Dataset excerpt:
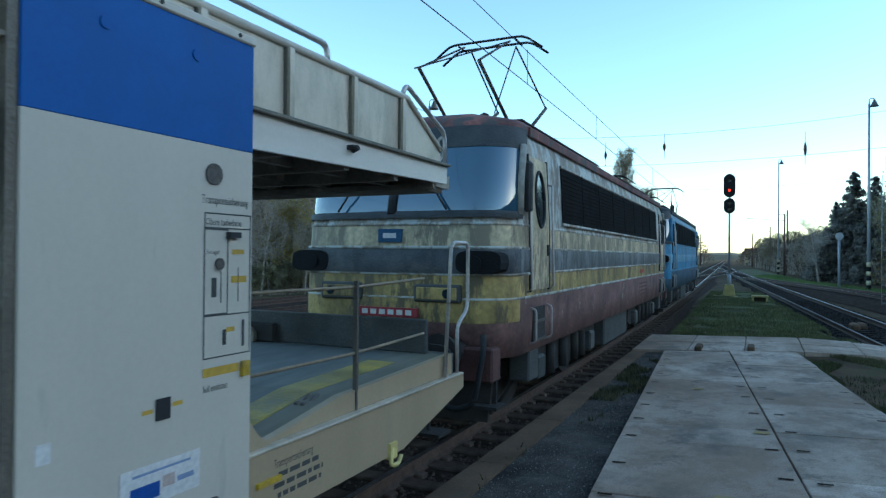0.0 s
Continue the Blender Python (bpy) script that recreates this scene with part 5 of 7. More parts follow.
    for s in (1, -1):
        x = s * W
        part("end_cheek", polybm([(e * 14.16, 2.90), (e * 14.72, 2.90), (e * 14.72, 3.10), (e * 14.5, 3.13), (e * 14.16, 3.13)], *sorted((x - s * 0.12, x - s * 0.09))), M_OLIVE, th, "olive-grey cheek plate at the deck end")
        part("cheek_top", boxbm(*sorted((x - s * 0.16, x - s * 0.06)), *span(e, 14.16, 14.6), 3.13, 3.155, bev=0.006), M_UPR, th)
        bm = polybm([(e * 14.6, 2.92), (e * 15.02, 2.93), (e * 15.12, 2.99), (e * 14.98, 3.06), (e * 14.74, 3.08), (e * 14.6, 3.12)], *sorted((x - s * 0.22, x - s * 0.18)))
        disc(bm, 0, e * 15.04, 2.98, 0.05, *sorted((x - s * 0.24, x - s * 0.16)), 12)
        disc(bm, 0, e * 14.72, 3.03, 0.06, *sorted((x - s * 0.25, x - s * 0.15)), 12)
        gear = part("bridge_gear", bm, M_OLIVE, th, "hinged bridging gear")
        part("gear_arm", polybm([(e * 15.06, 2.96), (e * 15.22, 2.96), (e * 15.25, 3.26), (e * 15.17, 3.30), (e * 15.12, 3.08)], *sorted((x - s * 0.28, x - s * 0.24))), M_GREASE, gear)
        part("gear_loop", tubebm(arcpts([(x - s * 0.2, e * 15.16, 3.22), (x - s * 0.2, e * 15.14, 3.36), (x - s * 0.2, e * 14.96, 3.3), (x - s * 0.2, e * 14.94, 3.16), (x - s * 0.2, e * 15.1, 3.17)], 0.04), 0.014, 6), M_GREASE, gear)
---
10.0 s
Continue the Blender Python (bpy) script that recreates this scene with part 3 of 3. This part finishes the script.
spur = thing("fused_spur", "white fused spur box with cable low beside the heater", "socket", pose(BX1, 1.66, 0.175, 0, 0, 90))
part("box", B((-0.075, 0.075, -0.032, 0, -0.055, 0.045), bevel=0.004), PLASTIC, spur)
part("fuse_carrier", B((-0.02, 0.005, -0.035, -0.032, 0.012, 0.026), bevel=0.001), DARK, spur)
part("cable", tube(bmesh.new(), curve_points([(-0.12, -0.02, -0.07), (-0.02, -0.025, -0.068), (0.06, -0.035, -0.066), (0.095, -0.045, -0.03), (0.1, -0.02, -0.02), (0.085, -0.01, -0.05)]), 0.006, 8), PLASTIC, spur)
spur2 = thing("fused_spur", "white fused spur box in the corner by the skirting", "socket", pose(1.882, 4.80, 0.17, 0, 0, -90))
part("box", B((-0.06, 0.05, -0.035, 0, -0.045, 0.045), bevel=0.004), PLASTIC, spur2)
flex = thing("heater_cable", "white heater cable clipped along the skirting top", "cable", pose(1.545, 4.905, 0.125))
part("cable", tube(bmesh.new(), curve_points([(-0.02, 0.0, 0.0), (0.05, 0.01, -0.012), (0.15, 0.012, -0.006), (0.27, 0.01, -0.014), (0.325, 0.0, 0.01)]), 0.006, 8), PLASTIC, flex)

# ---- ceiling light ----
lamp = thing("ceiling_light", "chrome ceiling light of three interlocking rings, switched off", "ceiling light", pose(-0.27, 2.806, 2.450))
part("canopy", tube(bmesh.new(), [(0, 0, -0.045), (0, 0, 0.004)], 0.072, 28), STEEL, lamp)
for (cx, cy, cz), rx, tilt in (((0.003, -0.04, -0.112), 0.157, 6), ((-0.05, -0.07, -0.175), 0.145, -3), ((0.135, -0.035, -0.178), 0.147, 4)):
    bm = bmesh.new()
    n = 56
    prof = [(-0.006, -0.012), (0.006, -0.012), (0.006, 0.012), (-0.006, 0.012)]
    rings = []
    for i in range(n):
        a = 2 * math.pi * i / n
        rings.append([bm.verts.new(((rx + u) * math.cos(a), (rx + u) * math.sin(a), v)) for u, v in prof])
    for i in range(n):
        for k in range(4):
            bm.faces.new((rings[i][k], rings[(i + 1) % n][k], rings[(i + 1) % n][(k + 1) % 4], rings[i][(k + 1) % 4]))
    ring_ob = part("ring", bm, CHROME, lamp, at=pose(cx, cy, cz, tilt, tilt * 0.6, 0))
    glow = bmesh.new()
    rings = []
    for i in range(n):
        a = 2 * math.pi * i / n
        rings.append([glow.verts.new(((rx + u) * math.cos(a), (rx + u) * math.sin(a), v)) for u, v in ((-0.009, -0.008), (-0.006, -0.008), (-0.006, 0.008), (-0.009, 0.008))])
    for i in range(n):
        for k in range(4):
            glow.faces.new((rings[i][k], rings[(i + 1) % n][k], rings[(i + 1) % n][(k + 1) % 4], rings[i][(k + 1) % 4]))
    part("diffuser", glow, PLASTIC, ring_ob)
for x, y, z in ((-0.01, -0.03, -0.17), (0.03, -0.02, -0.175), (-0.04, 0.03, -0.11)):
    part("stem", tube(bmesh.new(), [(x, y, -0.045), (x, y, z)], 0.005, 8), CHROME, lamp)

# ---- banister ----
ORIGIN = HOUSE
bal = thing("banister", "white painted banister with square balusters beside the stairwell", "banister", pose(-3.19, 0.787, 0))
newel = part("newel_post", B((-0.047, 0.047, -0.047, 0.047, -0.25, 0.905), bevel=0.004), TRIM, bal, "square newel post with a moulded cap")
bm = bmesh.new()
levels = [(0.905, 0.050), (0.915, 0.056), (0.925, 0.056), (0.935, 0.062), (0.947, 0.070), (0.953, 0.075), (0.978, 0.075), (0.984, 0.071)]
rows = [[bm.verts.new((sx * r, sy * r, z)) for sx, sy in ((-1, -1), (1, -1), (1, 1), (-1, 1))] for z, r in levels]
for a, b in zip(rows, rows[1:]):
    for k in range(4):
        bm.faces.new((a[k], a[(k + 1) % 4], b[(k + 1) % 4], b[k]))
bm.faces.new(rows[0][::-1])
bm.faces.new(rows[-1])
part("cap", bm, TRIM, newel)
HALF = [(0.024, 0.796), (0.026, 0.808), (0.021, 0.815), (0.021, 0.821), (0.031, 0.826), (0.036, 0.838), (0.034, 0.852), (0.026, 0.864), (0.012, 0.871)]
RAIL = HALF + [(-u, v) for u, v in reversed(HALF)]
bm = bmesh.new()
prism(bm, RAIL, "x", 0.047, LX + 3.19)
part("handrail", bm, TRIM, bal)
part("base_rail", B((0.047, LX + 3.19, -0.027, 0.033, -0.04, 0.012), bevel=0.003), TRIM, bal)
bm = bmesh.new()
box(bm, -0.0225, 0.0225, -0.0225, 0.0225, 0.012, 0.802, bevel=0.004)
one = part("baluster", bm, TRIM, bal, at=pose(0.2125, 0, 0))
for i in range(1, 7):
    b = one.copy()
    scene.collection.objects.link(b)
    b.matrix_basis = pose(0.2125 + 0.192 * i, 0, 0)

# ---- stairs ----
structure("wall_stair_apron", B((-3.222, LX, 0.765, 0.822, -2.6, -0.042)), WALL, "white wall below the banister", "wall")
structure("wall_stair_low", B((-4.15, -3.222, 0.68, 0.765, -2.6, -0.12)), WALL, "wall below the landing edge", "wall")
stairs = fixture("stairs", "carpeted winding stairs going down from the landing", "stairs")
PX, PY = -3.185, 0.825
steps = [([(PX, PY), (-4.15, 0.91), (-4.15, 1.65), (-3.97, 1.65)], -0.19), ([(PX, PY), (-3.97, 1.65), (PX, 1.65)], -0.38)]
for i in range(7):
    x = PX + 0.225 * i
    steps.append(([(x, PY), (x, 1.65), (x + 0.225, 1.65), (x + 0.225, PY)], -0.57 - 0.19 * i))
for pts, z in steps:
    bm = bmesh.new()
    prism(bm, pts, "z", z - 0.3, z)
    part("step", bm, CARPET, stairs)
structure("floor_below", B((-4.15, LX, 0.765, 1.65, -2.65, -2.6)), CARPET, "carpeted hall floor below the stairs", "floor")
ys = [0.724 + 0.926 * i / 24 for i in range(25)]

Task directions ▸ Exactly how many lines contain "this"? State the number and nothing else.

In response ▸ 2